2. Investment Policy Statement. An IPS should state one’s investment philosophy, goals, guidelines and constraints to be adhered to with respect to money management. It also instills structure and discipline. Every investor should have one but only a competent advisor is likely to be able to make sure the IPS created does what it is supposed to do. A (much broader) financial plan also makes great sense.
3. Asset Allocation. The total return of any portfolio has three components, which may be positive or negative: (a) returns from overall market movement; (b) incremental returns due to asset allocation; and (c) returns due to market timing, security selection, and fees. The best research suggests that, in general, about three-quarters of a typical portfolio’s variation in returns comes from market movement (a), with the remaining portion split roughly evenly between (b) and (c). To the extent that research differs from that stated above, it concludes that asset allocation is more important and the elements that comprise (c) are less important. The exercise of allocating funds among various investment vehicles and asset classes is at the heart of investment management. Asset classes exhibit different market dynamics, and different interaction effects. Thus the allocation of money among asset classes and among investment vehicles within asset classes will have an enormous effect on the performance of an investment portfolio. Passive market weighting cannot do anything like that.
4. Persistence-Weighting. Various studies demonstrate that certain investment characteristics can and do outperform with persistence over time (even though they can and do underperform for significant periods). These include size (the small-cap premium), value, momentum, low beta and concentration. Passive market weightings cannot take advantage of these opportunities. By following competent advice, investors can and should.
5. Risk Management. Passive management (at least as generally construed) looks to “stay the course” through all times and seasons. Thus it can only manage risk by adjusting one’s asset allocation and, even then, will only do so on account of non-market factors (such as advancing age, a change in goals or a change in circumstances). Good advice can make such adjustments more effective. It can also provide other tools for managing risk, including asset/liability matching and tactical adjustments due to long-term factors such as a secular bear market or low expected returns (even though I recognize that the distinction between market-timing and tactical adjustments can seem mighty small indeed).
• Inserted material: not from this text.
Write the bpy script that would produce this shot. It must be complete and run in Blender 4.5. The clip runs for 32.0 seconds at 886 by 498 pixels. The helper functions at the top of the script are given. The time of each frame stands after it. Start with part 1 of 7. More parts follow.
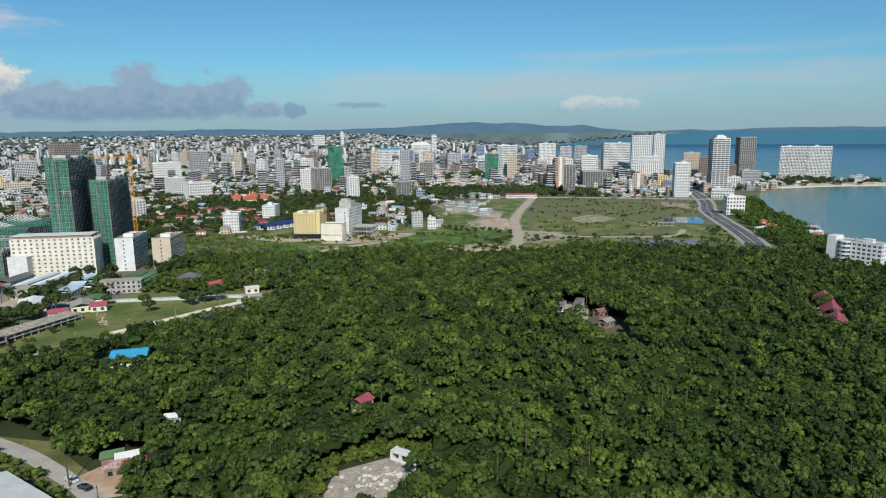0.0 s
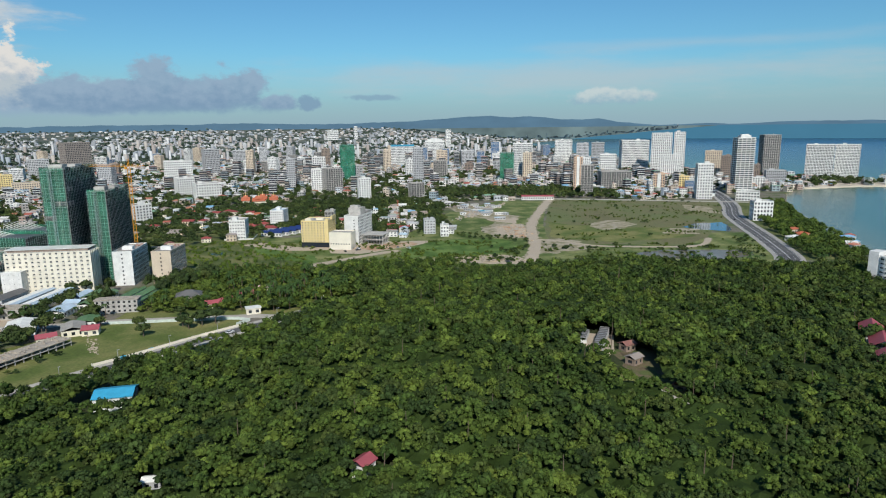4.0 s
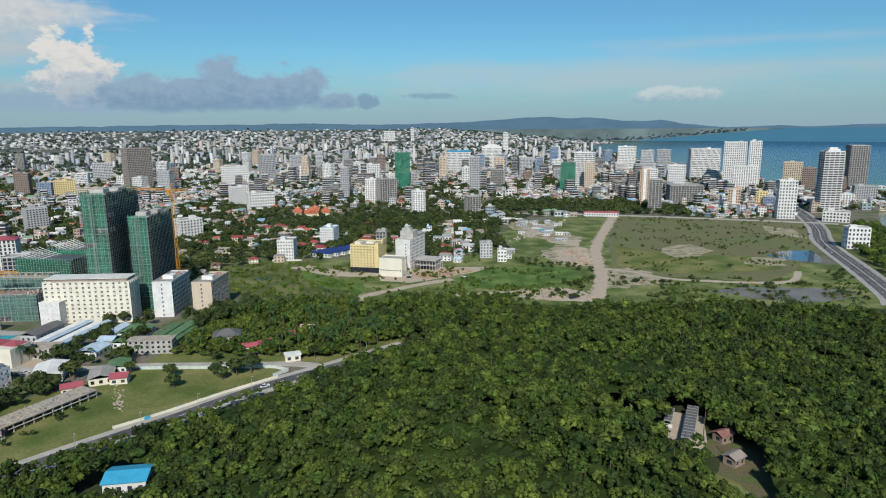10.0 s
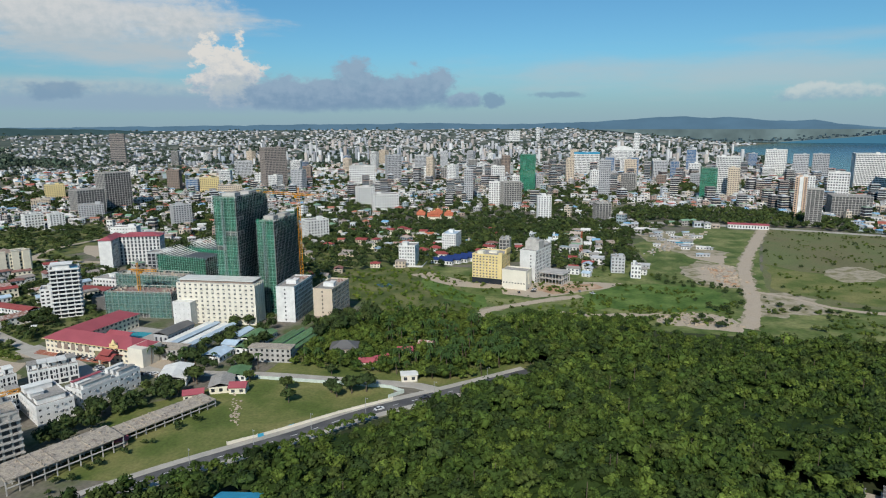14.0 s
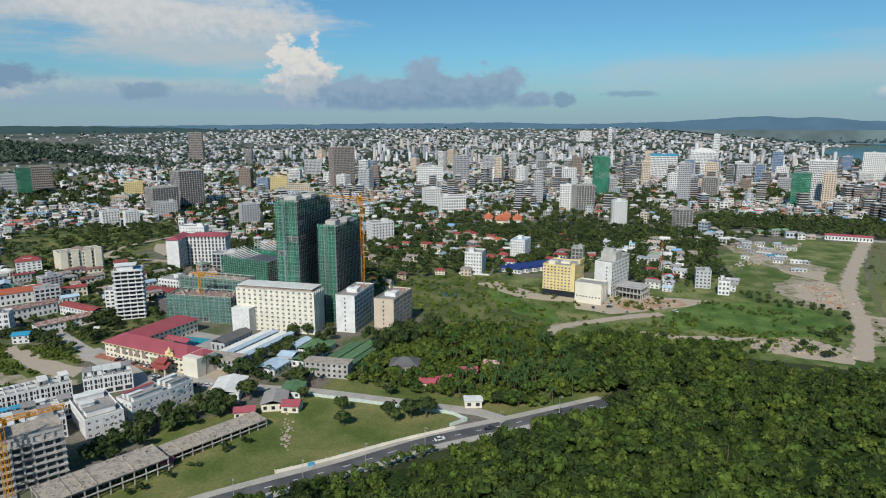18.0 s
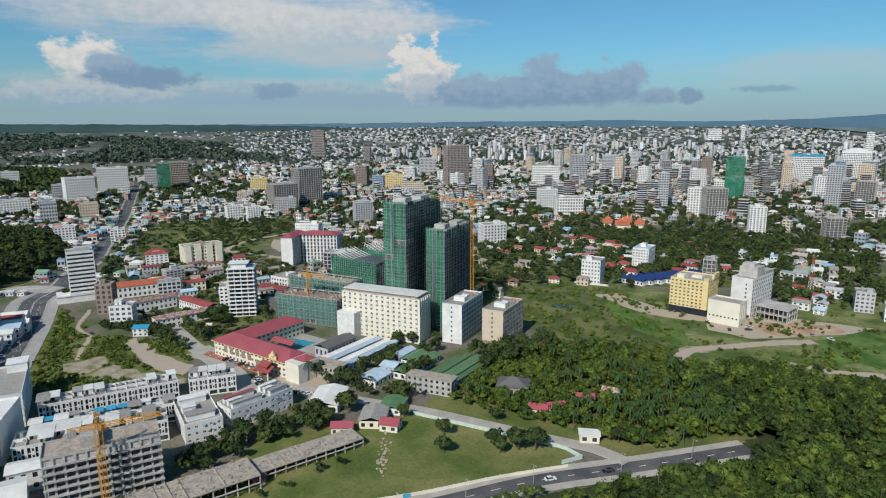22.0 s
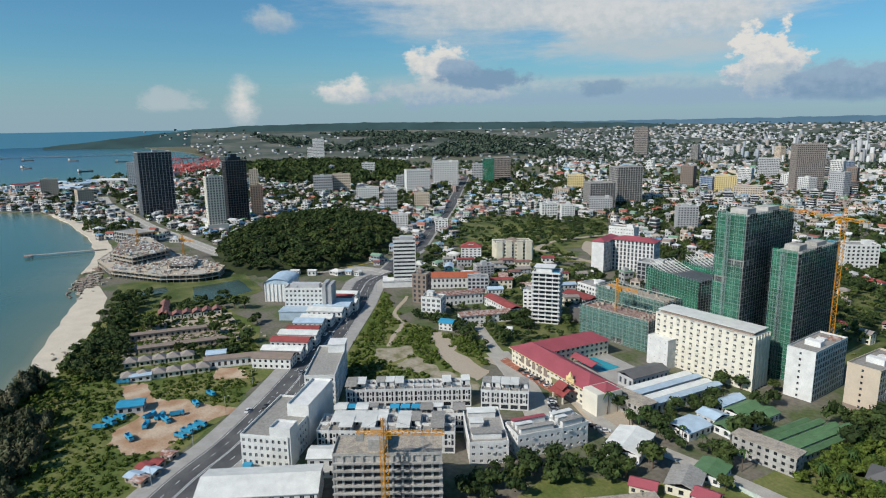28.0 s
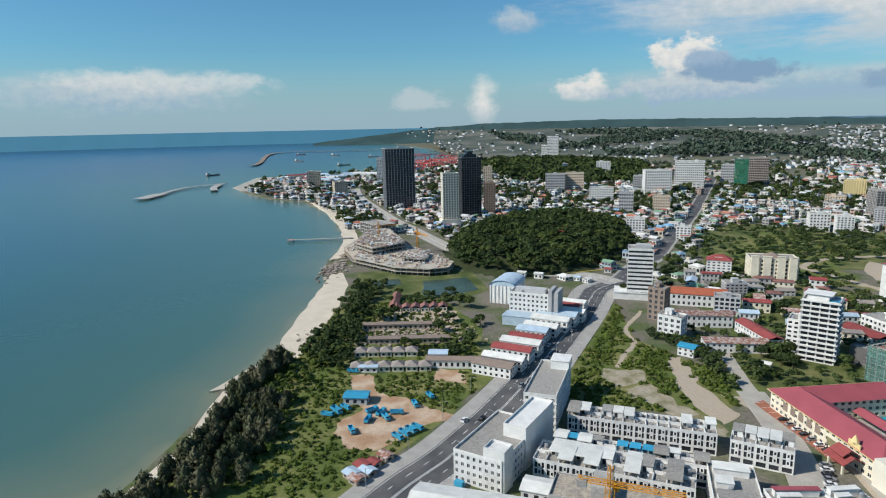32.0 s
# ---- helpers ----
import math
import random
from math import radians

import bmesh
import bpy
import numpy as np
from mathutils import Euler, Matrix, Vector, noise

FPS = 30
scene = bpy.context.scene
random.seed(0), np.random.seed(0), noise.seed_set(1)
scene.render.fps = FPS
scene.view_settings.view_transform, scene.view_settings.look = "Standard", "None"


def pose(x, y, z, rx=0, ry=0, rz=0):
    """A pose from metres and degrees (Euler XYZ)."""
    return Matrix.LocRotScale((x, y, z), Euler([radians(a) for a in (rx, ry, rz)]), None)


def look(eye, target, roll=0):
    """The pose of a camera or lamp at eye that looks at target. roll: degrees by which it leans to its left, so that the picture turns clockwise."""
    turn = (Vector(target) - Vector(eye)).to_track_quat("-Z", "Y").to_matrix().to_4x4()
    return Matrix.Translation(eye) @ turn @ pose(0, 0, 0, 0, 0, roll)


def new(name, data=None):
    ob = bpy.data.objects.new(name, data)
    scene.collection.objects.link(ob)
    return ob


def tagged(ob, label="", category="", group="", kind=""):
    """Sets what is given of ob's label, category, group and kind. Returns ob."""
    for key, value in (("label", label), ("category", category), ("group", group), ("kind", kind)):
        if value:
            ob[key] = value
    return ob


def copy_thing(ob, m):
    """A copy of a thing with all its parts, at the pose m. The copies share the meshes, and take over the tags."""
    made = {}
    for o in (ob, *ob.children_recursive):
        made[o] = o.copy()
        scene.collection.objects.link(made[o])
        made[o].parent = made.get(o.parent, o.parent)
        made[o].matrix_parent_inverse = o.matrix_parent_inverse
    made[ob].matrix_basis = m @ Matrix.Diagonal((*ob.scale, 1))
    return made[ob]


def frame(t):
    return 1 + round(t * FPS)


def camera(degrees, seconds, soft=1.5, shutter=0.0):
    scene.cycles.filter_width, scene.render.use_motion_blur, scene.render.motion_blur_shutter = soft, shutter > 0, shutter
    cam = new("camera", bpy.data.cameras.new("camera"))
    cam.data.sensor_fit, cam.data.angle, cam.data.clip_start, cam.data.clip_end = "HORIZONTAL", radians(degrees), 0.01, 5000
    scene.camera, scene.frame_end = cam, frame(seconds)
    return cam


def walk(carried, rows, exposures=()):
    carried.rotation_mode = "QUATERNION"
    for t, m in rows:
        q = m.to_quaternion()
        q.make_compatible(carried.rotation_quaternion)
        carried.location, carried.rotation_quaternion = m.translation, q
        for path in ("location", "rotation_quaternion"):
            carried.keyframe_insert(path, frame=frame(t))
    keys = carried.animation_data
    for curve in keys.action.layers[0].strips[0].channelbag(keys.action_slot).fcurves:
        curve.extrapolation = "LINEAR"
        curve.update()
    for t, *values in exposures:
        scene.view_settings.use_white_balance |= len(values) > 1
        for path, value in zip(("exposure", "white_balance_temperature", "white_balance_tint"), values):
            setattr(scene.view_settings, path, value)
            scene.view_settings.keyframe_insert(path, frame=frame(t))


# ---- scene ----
cam = camera(70.0, 32.0, 1.1)
PATH = [
    (0, (0.47, -42.64, 96.65), (0.50, 55.73, 78.68), -0.60),
    (0.5, (0.49, -38.81, 97.94), (0.52, 59.58, 80.05), -0.63),
    (1, (0.81, -35.41, 99.23), (0.81, 62.92, 81.05), -0.61),
    (1.5, (1.28, -32.26, 100.51), (1.19, 66.01, 81.98), -0.68),
    (2, (1.69, -29.08, 101.81), (1.55, 69.16, 83.08), -0.73),
    (2.5, (1.81, -25.70, 103.14), (1.54, 72.48, 84.17), -0.73),
    (3, (1.62, -22.27, 104.50), (0.78, 75.90, 85.43), -0.75),
    (3.5, (1.55, -18.79, 105.84), (0.00, 79.35, 86.74), -0.72),
    (5.5, (0.11, -3.99, 110.77), (-4.04, 94.11, 91.85), -0.65),
    (6, (-0.00, -0.00, 112.44), (-4.99, 98.05, 93.46), -0.66),
    (6.5, (0.05, 3.69, 114.18), (-5.78, 101.69, 95.17), -0.62),
    (7, (-0.02, 7.38, 115.95), (-6.64, 105.32, 96.88), -0.58),
    (7.5, (-0.26, 10.94, 117.70), (-7.57, 108.82, 98.55), -0.57),
    (8, (-0.56, 14.53, 119.38), (-8.52, 112.34, 100.17), -0.55),
    (8.5, (-1.02, 18.07, 120.91), (-9.64, 115.82, 101.67), -0.51),
    (9, (-1.45, 21.40, 122.24), (-10.57, 119.11, 103.05), -0.49),
    (9.5, (-1.82, 24.67, 123.30), (-11.47, 122.33, 104.09), -0.45),
    (10, (-2.28, 27.96, 124.11), (-13.01, 125.51, 104.89), -0.42),
    (10.5, (-2.87, 31.35, 124.75), (-15.68, 128.64, 105.50), -0.42),
    (11, (-3.40, 34.55, 125.29), (-18.83, 131.47, 106.06), -0.43),
    (11.5, (-4.12, 38.13, 125.82), (-22.19, 134.59, 106.59), -0.44),
    (12, (-5.53, 41.76, 126.40), (-26.08, 137.71, 107.13), -0.37),
    (12.5, (-7.05, 45.37, 126.98), (-30.06, 140.75, 107.69), -0.33),
    (13, (-8.43, 48.78, 127.51), (-33.94, 143.53, 108.24), -0.30),
    (13.5, (-9.93, 52.07, 127.86), (-37.93, 146.12, 108.60), -0.30),
    (14, (-11.36, 55.58, 128.13), (-40.54, 149.27, 108.88), -0.30),
    (14.5, (-12.55, 59.25, 128.33), (-42.19, 152.80, 109.09), -0.35),
    (16.5, (-17.69, 72.39, 128.75), (-50.70, 164.80, 109.49), -0.23),
    (17, (-19.09, 75.53, 128.99), (-54.10, 167.19, 109.70), -0.23),
    (17.5, (-20.50, 78.60, 129.26), (-57.46, 169.49, 109.94), -0.18),
    (18, (-21.98, 81.76, 129.55), (-60.87, 171.83, 110.22), -0.11),
    (18.5, (-23.27, 84.83, 129.76), (-64.18, 174.00, 110.39), -0.07),
    (19, (-24.58, 88.00, 129.88), (-67.46, 176.23, 110.47), -0.13),
    (19.5, (-26.09, 91.34, 129.98), (-70.98, 178.56, 110.52), -0.15),
    (20, (-27.69, 94.55, 130.02), (-74.52, 180.73, 110.53), -0.15),
    (20.5, (-29.37, 97.48, 130.01), (-78.07, 182.61, 110.50), -0.14),
    (21, (-31.14, 100.65, 129.97), (-81.74, 184.66, 110.42), -0.16),
    (21.5, (-33.04, 103.60, 129.91), (-85.52, 186.45, 110.34), -0.20),
    (22, (-34.88, 106.37, 129.88), (-89.23, 187.99, 110.29), -0.25),
    (22.5, (-36.97, 109.14, 129.85), (-93.17, 189.49, 110.23), -0.25),
    (23, (-39.33, 112.08, 129.72), (-97.52, 191.01, 110.08), -0.29),
    (23.5, (-41.41, 114.70, 129.61), (-101.85, 191.91, 109.98), -0.29),
    (24, (-43.77, 117.20, 129.42), (-106.91, 192.22, 109.78), -0.36),
    (24.5, (-45.99, 119.70, 129.19), (-111.90, 192.30, 109.58), -0.42),
    (26.5, (-56.74, 129.00, 128.80), (-134.02, 189.35, 109.15), -0.52),
    (27, (-59.42, 130.78, 128.79), (-140.01, 186.62, 109.13), -0.60),
    (27.5, (-61.79, 132.62, 128.87), (-145.52, 183.62, 109.18), -0.68),
    (28, (-64.74, 134.45, 129.00), (-151.21, 180.66, 109.32), -0.73),
    (28.5, (-67.81, 135.79, 129.09), (-156.50, 177.57, 109.40), -0.78),
    (29, (-70.97, 136.96, 129.10), (-161.67, 174.18, 109.39), -0.85),
    (29.5, (-74.01, 138.03, 129.09), (-166.48, 170.61, 109.40), -0.94),
    (30, (-77.15, 138.99, 129.11), (-171.20, 166.70, 109.43), -1.01),
    (30.5, (-80.27, 139.77, 129.13), (-175.63, 162.56, 109.46), -1.04),
    (31, (-83.43, 140.48, 129.16), (-179.82, 158.50, 109.55), -1.15),
    (31.5, (-86.51, 140.91, 129.10), (-183.49, 155.50, 109.56), -1.12),
    (32, (-89.72, 141.13, 128.98), (-186.98, 153.68, 109.45), -1.10),
]
walk(cam, [(t, look(eye, target, roll)) for t, eye, target, roll in PATH], exposures=((0.0, 0.0), (9.0, -0.02), (14.0, -0.07), (24.0, -0.08), (27.0, -0.04), (30.0, 0.02), (32.0, 0.12)))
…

Good advice can also offer various hedging and insurance strategies.
6. Behavioral Management. We are all prone to behavioral and cognitive biases that impede our progress and inhibit our success. We are prone to flitting hither and yon chasing after the next new thing, idea, strategy or shiny object. Our behavior typically corresponds to the following chart.
Since we frequently act too fast, a good advisor can also slow us down to allow us to “check our work.” Losses on account of delay will almost always be out-weighed in the aggregate by more careful and thoughtful analysis keeping us from taking action too hastily and without sufficient reason. A good advisor will help to manage our cognitive and behavioral tendencies. Doing so is vital, not the least of all because we tend to disbelieve that we are susceptible to them.
7. Productive Simplicity. Simplicity is a good thing, but with a careful qualifier. Per Einstein, the goal is to make things as simple as possible but no simpler. A competent advisor will know the difference.
8. Senior Protection. Research confirms what most of us have seen among our families and friends. The ability to make effective financial decisions declines with age. Thus those age 60 and up unnecessarily lose nearly $3 billion to fraud annually. To put it starkly,research shows that financial literacy declines by about 2% each year after age 60. Despite that decline, our self-confidence in our financial abilities remains undiminished as we age. That’s a scary combination that a good advisor can guard against.
9. Tax Efficiency. Experienced money managers routinely argue that you shouldn’t “let the tax tail wag the investment dog.” And it’s true that a poor investment isn’t often salvaged by good tax treatment. But tax efficiency still matters a lot and a good advisor providing the best approaches for dealing with taxes offers tremendous value.
10. Financial Planning. Each item on this list relates to financial planning in one form or another. Yet consumers often mistake investment management with financial planning. Financial planning is much broader, involving far more than the managing of investments. It involves budgeting, goals, appropriate insurance, comprehensive planning for lifestyle, retirement, legacy and more. It also involves crisis prevention and management. Great investment management can be undone in a hurry with poor financial planning. A good advisor – a good financial planner (as Michael Kitces points out) – can work to help individuals formulate, monitor, adjust and meet their personal and financial goals. Real expertise is required to do so.
Ultimately, a good advisor can and will influence and even change your behavior. In a world where personal financial issues have become increasingly and often unnecessarily complex, a good advisor can help you figure out what is true and what isn’t, what works, what matters, what is useful, and what can go wrong. There are few enough people with the expertise sufficient to begin to do that for themselves. Nobody can do it objectively. That’s why, irrespective of any active v. passive investing debate, good advisors are an absolute necessity.